IPC is an incredibly important topic that doesn’t get much air time – 99% of the time, you’re not deciding how you do IPC with the thing you need to integrate. The question is usually more along the lines of REST or GraphQL (yikes), OpenAPI vs gRPC and whether or not to use Websockets or something like that.

Prior Art

At least a few others have been kicking the tires on this lately, and seeing their posts encouraged and inspired me to do one of my own.

I was primarily inspired by 3tilley’s post (linked above), and the others are just recent and/or reactions to that.

Feel free to read/peruse these other resources now or later – this post can wait.

I did the thing, again – but why?

So my approach (and resulting code) is extremely similar to the prior art, there are a few differences that might be interesting.

The first possibly interesting difference is where I started – while I’ve been ruminating on IPC for a while (just “I wonder what the upper limit is?” thoughts), I am much more interested in what the boundaries are and what I can actually use, off the shelf. Unlike some people (linked above) I don’t actually want to spend the next x months/years building a bulletproof implementation for IPC – I just want to do cool things without losing much performance, with IPC.

My focus is on building code that’s somewhat closer to what you might actually ship, which means some more abstraction and practical concerns like serialization (even starting with something as inefficient as JSON).

I was mainly curious about the roundtrip latencies I would see, and exploring the highest performance choices – named pipes and shared memory.

These answers should apply to any language, and honestly this is more about OS primitives (and what’s available cross-platform) than anything else.

Where’s the code?

Find it on GitHub (with even more context, and hopefully some nice cross-platform setup so you can run it yourself easily).

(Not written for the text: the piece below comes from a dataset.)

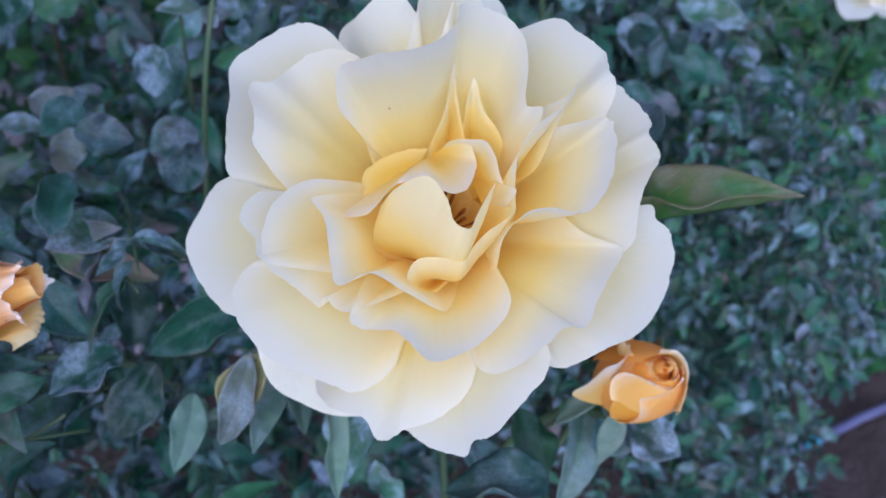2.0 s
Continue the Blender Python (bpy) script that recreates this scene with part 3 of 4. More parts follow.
def bud_body(a, h, grow=0.0, share=1.0):
    """A point on the bud's body, which leans forward as it rises: angle, height, mm outside the body or share of its width."""
    r = (np.interp(h, BODY_H, BODY_R) - 0.9) * share + grow
    t = np.clip(h, -3, 43) / 40
    return np.stack([r * np.cos(np.radians(a)) - 2.8 + 0.8 * t + 1.5 * t**2, r * np.sin(np.radians(a)) + 4.2 - 6.6 * t - 7.1 * t**2, h], -1)


def bud_shell(first, last, grow, lift, mat, name="outer_petal", share=1.0, rows=34, cols=22, top=0.0, seed=0, tilt=0.0):
    """A petal lying on the bud, from its free edge (first) to the edge under its neighbour (last), both (angle, height) from top to bottom.
    lift: mm by which the free edge stands off; top: the same for the upper rim."""
    a, b = through_knots(first, rows), through_knots(last, rows)
    u = np.linspace(0, 1, cols)[None, :, None] ** 1.5
    p = a[:, None] * (1 - u) + b[:, None] * u
    v = np.linspace(0, 1, rows)[:, None]
    uu = u[..., 0] + 0 * v
    rr = np.random.RandomState(seed)
    off = grow + lift * (1 - uu) ** 9 + top * np.clip(1 - 5 * v, 0, 1) ** 2 + 0.12 * np.sin(v * rr.uniform(4, 8) + uu * 5 + rr.uniform(0, 6))
    p[..., 1] += tilt * np.sin(np.radians(p[..., 0])) * (1 - v)
    g = bud_body(p[..., 0], p[..., 1], off, share)
    edge = np.maximum((1 - uu) ** 5, np.clip(1 - 7 * v, 0, 1) if top else 0)
    skin = np.stack([2 * v - 1 + 0 * uu, 0.38 + 0.25 * (1 - v) + 0.4 * edge, 0 * uu], -1)
    return part(name, film(g / 1000.0, skin), mat, budr)


bud_petal((-144, 6.0, 31.0), (-178, 13.6, 41.4), (-207, 16.0, 43.7), (-227, 19.7, 43.3), (-242, 19.2, 41.5), (-255, 20.2, 37.0), (-260, 21.6, 32.8), (-260, 22.2, 24.9), (-255, 19.8, 12.6), mat=APRICOT_PALE, belly=-0.05, base_h=1, base_r=3, full=51.0)
bud_petal((168, 9.3, 34.2), (202, 11.0, 37.9), (212, 15.7, 37.2), (207, 17.8, 33.5), (207, 21.2, 27.4), (204, 24.4, 21.9), (202, 22.9, 16.3), (194, 18.3, 10.0), mat=APRICOT_PALE, puff=(195, 20, 3), base_h=1, base_r=3, full=39.0)
bud_shell([(-250, 37), (-255, 25), (-255, 12), (-250, -2)], [(120, 36), (120, 25), (120, 12), (120, -2)], -0.9, 0.0, APRICOT, cols=40)
bud_shell([(-150, 33), (-135, 24), (-126, 16), (-119, 11), (-108, 5), (-95, 1)], [(-40, 33), (-40, 25), (-40, 16), (-40, 10), (-40, 5), (-40, 0)], -0.2, 0.9, GOLD, seed=2)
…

If you find bugs, do me a favor and file an issue or make a PR!

What were the results?

Plucked from the GitHub page:

Oryx Pro result

Macbook Air result

So clearly, manually managed shared memory is incredibly fast. It’s also reasonably easy to make work across Unixes (Maybe Windows too? All the libraries do build for Windows) – all crates used are multi-platform ready as far as I know.

Since I didn’t do any particularly intense performance tuning, these graphs are a better measure of what I can expect to get “out of the box” with different approaches.

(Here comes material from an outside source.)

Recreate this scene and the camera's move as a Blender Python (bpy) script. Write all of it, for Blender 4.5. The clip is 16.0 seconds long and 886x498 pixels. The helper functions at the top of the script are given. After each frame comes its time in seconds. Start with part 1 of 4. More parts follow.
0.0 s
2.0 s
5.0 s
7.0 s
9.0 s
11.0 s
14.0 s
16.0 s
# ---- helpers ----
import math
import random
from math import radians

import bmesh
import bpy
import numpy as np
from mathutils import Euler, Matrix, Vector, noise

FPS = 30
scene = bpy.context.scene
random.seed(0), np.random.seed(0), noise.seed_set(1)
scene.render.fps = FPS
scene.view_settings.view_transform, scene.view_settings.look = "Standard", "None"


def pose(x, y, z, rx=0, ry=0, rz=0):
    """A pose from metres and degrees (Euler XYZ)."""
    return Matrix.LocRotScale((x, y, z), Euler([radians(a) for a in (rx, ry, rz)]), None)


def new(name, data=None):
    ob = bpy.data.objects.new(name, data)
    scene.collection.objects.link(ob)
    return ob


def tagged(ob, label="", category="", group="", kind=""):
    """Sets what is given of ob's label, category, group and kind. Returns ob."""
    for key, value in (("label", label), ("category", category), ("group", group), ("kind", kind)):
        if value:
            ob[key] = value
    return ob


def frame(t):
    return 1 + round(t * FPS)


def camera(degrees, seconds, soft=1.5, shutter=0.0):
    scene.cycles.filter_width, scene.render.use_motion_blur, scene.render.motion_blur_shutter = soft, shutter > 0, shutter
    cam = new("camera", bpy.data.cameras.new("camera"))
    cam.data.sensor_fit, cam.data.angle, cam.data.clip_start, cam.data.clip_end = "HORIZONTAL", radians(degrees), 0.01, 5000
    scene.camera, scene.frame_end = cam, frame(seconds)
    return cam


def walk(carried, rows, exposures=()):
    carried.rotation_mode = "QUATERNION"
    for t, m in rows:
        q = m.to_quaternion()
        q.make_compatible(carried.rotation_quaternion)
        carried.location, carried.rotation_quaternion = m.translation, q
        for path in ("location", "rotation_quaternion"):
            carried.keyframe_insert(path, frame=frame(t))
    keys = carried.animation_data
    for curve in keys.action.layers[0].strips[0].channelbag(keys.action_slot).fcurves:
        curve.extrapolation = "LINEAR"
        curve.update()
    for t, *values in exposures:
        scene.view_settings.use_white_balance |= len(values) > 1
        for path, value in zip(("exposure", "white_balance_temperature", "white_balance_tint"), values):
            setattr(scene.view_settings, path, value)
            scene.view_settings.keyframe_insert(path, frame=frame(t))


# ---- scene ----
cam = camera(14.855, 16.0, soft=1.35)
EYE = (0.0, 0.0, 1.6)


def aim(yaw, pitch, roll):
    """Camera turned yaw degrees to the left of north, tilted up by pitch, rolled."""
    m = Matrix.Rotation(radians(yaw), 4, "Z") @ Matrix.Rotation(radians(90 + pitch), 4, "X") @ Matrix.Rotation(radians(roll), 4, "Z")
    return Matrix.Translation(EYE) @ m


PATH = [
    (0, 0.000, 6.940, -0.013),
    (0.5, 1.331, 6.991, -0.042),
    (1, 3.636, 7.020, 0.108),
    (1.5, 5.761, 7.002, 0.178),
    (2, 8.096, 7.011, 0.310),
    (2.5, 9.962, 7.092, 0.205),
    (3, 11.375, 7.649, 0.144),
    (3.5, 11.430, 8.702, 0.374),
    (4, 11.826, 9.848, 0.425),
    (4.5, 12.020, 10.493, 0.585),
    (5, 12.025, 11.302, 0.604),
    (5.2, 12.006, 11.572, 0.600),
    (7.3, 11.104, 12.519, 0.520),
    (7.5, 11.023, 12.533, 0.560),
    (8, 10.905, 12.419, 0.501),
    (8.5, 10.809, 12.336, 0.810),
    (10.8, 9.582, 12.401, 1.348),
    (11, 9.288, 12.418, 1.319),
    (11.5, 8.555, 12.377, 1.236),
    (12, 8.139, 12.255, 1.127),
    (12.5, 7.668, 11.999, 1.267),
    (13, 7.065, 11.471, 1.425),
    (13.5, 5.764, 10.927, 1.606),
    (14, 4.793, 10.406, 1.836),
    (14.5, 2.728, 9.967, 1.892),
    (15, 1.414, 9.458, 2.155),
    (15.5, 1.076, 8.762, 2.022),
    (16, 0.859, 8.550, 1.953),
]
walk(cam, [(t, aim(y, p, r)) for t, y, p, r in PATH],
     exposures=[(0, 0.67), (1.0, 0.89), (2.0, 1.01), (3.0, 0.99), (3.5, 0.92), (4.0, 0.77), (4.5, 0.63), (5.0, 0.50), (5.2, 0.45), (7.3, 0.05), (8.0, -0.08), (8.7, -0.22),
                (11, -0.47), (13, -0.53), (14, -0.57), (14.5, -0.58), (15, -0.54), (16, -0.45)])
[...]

ipc-channel is likely the best of both worlds, because it has great pedigree (maintained by Mozillans/Mozilla-adjacent/Servo people), and gives a reasonable amount of performance compared to shared memory via raw-sync. Paying for ease of use is often worth it, especially when you can always rewrite your way to higher performance when you absolutely need it later.

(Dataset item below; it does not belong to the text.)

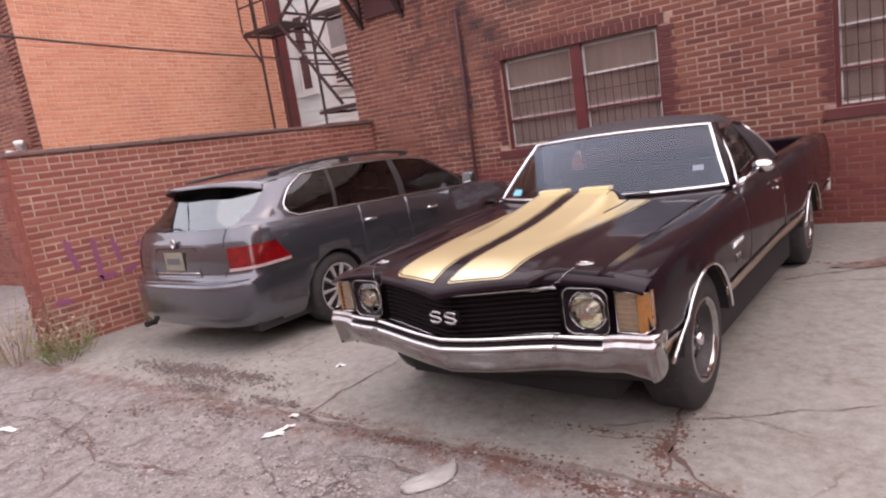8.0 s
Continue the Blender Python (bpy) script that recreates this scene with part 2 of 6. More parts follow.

In a Parent/Child process scenario, it seems pretty clear that passing initial payloads over STDIN (or any other easy to use method) and then upgrading (and possibly downgrading) to a higher performance medium is likely the way to go.

That said, This clearly shows that investigating an approach like raw-sync might actually be worth it. In fact, I know I’m right there, since iceoryx exists for that very purpose

The iceoryx benchmarks from the 2.0.4 release seem to show show that the performance I’m getting with raw-sync is within an order of magnitude (no idea what their workload is, or much many nanoseconds it takes) – this is really amazing for a completely unoptimized code base, with only 2 cores under load.

Thoughts

Abstraction

The abstractions in the code base aren’t perfect, but the interesting choice was at what level the ux-improving abstractions went in.

There were what seemed like there choices:

  • Whole-grouping/program level (doesn’t make much sense, too inflexible)
  • “Object” level (parent/child) – e.g. trait Parents and trait Child (I chose this)
  • Communication level (Handles/Adapters/Senders/etc – I did this too, but maybe should have leaned into it harder)

What would actually going to production take?

As nice as raw-sync looks, the real problem with going to production with something like that is the failure recovery story (or lack of one) – if something goes wrong with your manually shared memory, it’s completely on you to resolve issues – and debugging also becomes much more difficult.

However, as mentioned previously, it seems like a 10x boost might be worth it in very specific situations, like same-machine. 10x performance is a lot to leave on the table (depending on the problem!)

Rust’s ecosystem made it easy

This codebase wasn’t hard to write, and in typical Rust ecosystem style is very easy for me to trust.

Rust’s affordances around conditional compilation, strong typing, memory-safety-by-default, etc help where they can, and means that the libraries that I’m depending on “just work”.

Obviously, a library like raw-sync is really a “mostly safe” wrapper on top of OS primitives (which can go wrong in all sorts of ways, but generally don’t), and my library is a shaky wrapper on top of that, but I certainly find it much easier to trust the code, as written, and am confident I could make it work relatively easily across platforms and more generically at higher levels (which much more effort, of course).